Why won’t my wife take time for herself?
A good marriage is that in which each appoints the other guardian of his solitude.
(Rainer Maria Rilke)
This past weekend I got to enjoy an annual guys’ golf trip. Eighteen of us left our work lives and loved ones behind to enjoy blistering temperatures, and even higher scores. It was three days of pure joy.
Over the years, I’ve heard from numerous husbands how much they wish their wives would take similar time for themselves.
“I’ve tried to suggest everything from a girls’ spa trip, a shopping & shows trip to NYC, or just a night away by herself in a downtown hotel, but she just won’t do it.”
Here’s what’s usually going on: In every relationship there is a balance of separateness and togetherness. We talked about that yesterday. When your marriage is working well, that balance is found within each partner; sometimes one is away (either emotionally or physically), sometimes the other. Sometimes one partner is longing for closeness, sometimes it’s the other. Even though there can be some discomfort when these patterns don’t match, this is a model for healthy marriage. It means both spouses are allowing their marriage to grow them up into full adulthood, teaching them to manage their own emotions while respecting their partners’, and teaching them to represent their desires clearly, without any demands or neediness.
If you don’t see yourself engaged in that kind of marriage, don’t fret. That kind of marriage is far from normal.
What is far more normal is to find that balance between separateness and togetherness divided between the partners: one spouse is the distancer, and the other is the pursuer. One spouse is striving to carve out some space, while the other is striving to create more closeness. And of course, these feed off each other. The more the distancer pulls away, the more the other pursues. The more the other pursues, the more the other wants to pull away.
If you are the distancer, for instance, then you will find yourself attracted to those trips away. And in an effort to create balance and fairness, you’ll encourage your spouse to do the same. But think about it—if he/she is feeling the pull of your distance, then the last thing coming to his/her mind is creating even more distance by doing the same thing! The ease of your separateness is evoking the dis-ease of your spouse, who instinctively feels the need to balance things out with more togetherness. This is not weakness or strength on anyone’s part—it is just your marriage struggling to find its balance.
If this feels all too familiar, please don’t get worried. This is not dysfunctional; it is all entirely normal. In fact, it’s better than normal—it’s good. This is how marriage does its work, if you’ll allow it.
See, if you’re the distancer all the time, then that means your marriage is inviting you to question why. Are you threatened by too much togetherness? Is there a fear of being smothered, or being asked to compromise yourself in order to keep the peace?
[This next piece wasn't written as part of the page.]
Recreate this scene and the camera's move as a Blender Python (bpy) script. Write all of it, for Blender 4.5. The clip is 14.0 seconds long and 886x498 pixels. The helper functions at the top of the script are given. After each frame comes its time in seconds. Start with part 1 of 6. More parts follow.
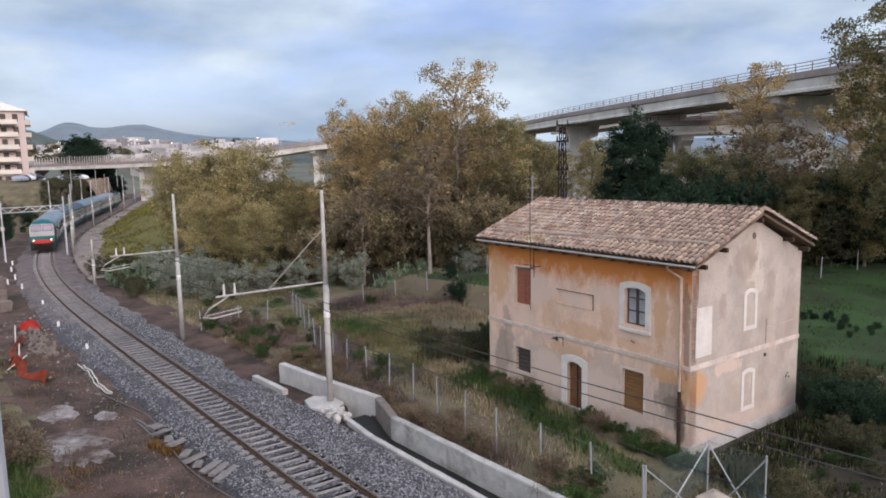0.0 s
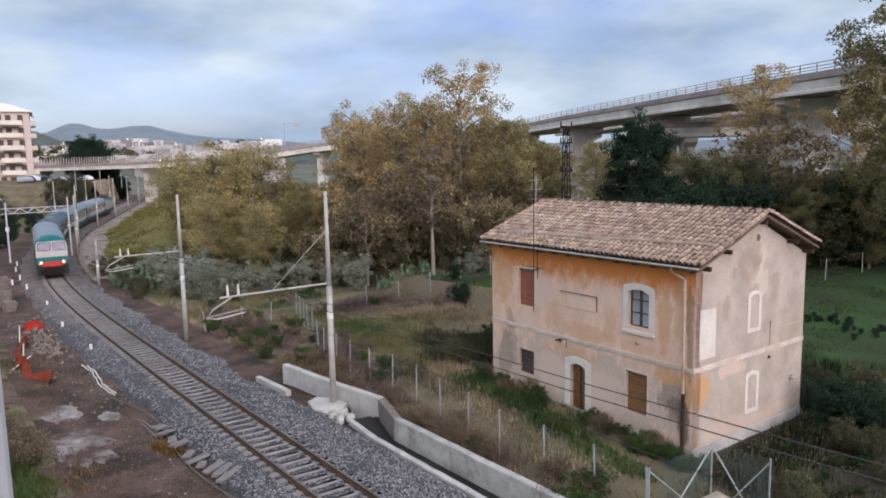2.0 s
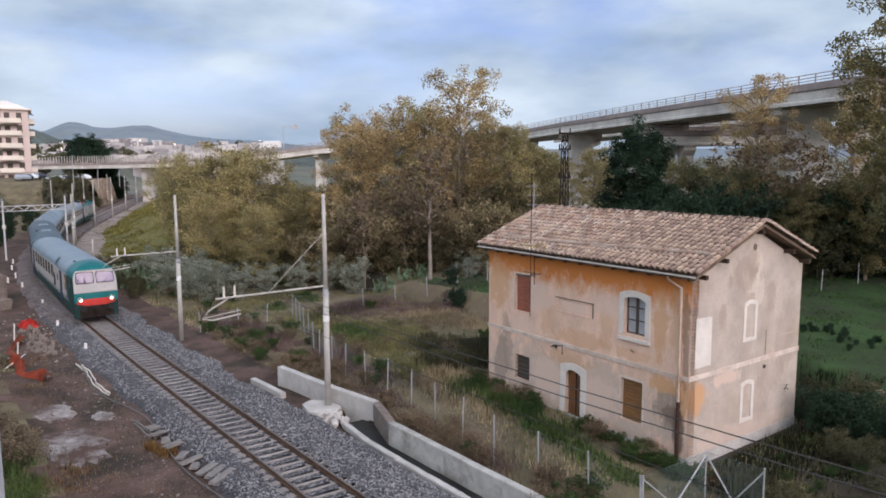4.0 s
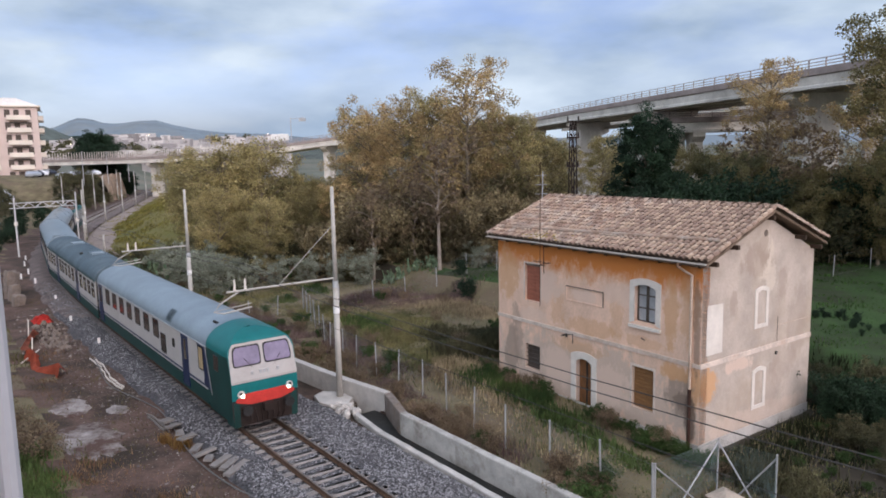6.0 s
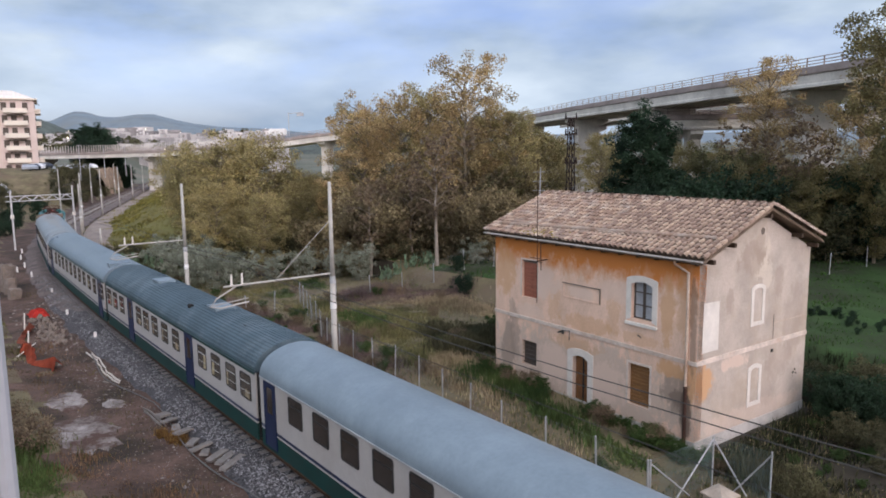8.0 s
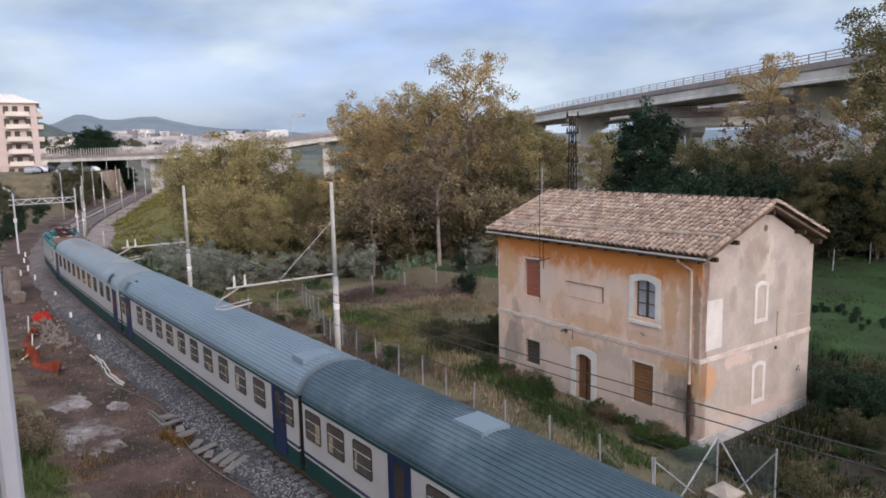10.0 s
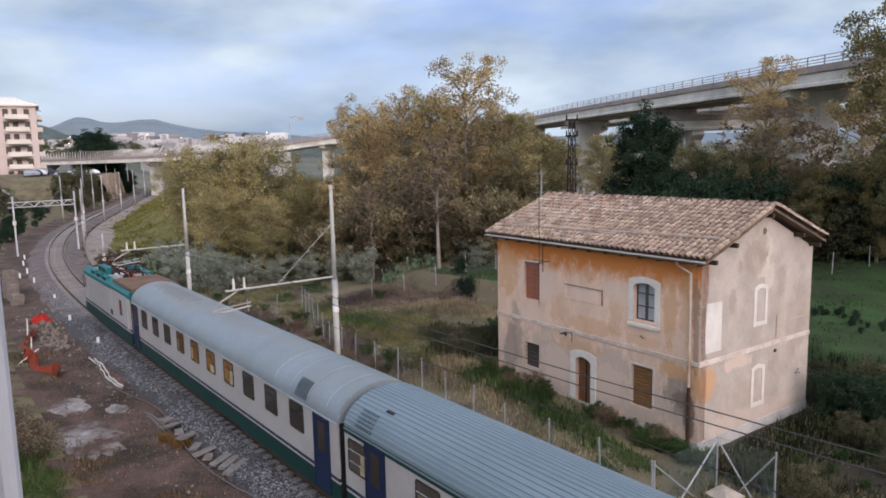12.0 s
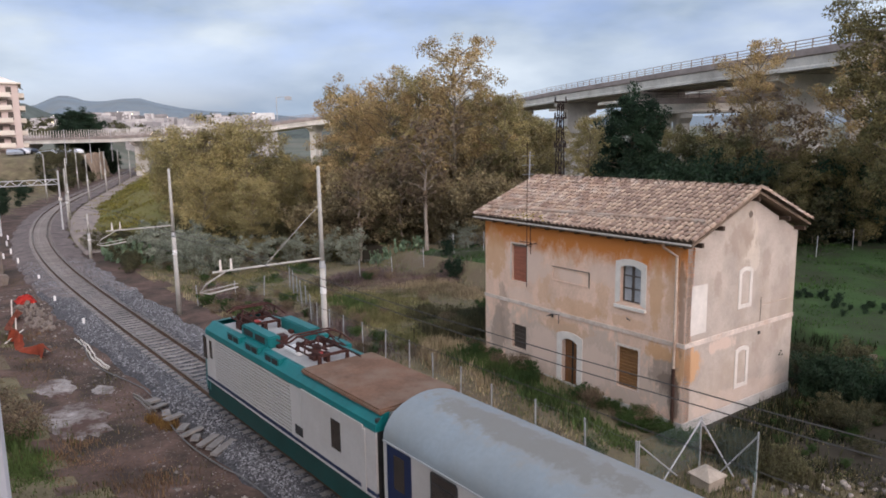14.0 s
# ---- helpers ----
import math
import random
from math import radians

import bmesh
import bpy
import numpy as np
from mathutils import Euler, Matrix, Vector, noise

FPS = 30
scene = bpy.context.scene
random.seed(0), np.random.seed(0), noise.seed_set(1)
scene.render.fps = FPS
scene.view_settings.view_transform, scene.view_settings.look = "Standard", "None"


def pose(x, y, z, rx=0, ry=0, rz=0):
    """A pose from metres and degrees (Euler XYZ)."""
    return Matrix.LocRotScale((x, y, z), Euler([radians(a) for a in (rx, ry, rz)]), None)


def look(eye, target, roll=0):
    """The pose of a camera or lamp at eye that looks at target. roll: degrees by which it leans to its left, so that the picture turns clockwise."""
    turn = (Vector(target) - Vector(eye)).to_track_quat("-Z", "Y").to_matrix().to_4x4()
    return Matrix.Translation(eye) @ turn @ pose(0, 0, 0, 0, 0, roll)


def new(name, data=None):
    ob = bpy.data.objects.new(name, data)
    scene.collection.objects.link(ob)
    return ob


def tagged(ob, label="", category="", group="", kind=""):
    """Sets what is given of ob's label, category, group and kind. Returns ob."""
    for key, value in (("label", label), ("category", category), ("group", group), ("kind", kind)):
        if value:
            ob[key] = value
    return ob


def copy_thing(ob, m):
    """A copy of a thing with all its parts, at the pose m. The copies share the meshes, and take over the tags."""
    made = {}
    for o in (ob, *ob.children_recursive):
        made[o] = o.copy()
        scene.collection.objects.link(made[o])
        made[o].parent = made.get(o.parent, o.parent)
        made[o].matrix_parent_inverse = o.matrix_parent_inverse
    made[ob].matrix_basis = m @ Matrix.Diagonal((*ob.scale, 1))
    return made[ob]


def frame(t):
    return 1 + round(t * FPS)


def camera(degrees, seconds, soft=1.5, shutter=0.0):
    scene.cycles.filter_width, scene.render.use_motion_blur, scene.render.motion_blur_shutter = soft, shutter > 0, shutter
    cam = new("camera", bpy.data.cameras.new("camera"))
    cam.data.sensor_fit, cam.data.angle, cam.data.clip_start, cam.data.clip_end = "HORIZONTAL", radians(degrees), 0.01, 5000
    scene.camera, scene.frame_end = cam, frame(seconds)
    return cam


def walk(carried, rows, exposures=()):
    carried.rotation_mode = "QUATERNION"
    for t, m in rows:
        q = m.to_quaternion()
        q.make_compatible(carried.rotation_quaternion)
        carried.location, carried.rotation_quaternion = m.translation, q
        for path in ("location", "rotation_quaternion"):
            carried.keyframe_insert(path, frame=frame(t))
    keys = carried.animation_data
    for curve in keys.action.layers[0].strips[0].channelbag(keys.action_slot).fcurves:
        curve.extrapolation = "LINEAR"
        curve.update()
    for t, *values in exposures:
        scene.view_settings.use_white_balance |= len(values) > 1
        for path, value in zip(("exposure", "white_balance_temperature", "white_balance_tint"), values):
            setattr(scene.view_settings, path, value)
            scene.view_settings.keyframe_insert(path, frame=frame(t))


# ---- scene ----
# ---------- camera: carried in the hand on a balcony, it only turns a little ----------
EYE_Z = 10.7
cam = camera(64.2, 14.0, soft=1.8)
TURNS = [(0.0, 0.00, -7.34, 1.20), (0.5, -0.02, -7.14, 1.15), (1.0, 0.21, -7.25, 1.13), (1.5, 0.20, -7.20, 1.20),
         (2.0, 0.29, -7.22, 1.12), (2.5, 0.11, -7.15, 1.02), (3.0, 0.10, -6.78, 0.08), (5.5, 0.65, -7.37, 0.87),
         (6.0, 0.81, -7.62, 1.09), (6.5, 0.73, -7.72, 1.04), (7.0, 0.59, -7.76, 0.89), (7.5, 0.49, -7.83, 0.76),
         (8.0, 0.64, -7.95, 0.71), (10.5, 0.77, -7.97, 1.26), (11.0, 0.76, -7.90, 0.96), (11.5, 0.59, -7.80, 0.82),
         (12.0, 0.72, -7.74, 1.19), (12.5, 0.83, -7.71, 1.23), (13.0, 0.82, -7.63, 1.19), (13.5, 1.04, -7.97, 1.81),
         (14.0, -0.22, -9.23, 0.83)]
walk(cam, [(t, pose(0, 0, EYE_Z, 90 + p, r, y)) for t, y, p, r in TURNS], [(0.0, 0.0, 6500, 10), (13.3, 0.0, 6500, 10), (14.0, 0.0, 6720, 11)])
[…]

Are you wondering if no matter what, your spouse will never be satisfied?
If you’re the pursuer, your marriage is asking you different questions: are you threatened by your spouse’s desire for space? Do you take it personally, as a sign of his/her rejection of you? Are you afraid that if you take space for yourself, you’ll feel selfish, or maybe worse—you won’t want to come back?
We avoid these questions, because they’re scary and uncomfortable. But marriage is relentless—it will constantly call you back to these questions because that’s how growth happens, on the edge of our comfort zones.
Can you imagine having a conversation with your spouse about all of this? Jenny and I talk about this stuff fairly frequently, because if we don’t we fall back into our default patterns. She’s a comfortable distancer, and I’m a comfortable pursuer, but neither of us is comfortable with that pattern anymore. The beauty comes when each of us, at our own pace and in our own way, challenges ourselves to willingly be uncomfortable, and strive to find the separate/together balance within ourselves. For me, this means sometimes, without guilt or misgivings, taking trips away like this weekend’s. It also means that sometimes, without giving in to my fear of rejection, boldly pursuing weekends with just the two of us.
What does this all mean for you?
One thought on “Why won’t my wife take time for herself?”
This is spot on! All the questions you list that a distancer asks are in the front of my mind all the time. And the answer to all of them is usually YES. What do I do with them? How can I take the first step to change that? What do I say? What do I do? As a pursuer, my husband has said that he takes it personally, feels rejected, and thinks it’s selfish to take time for himself, even in every day self-care.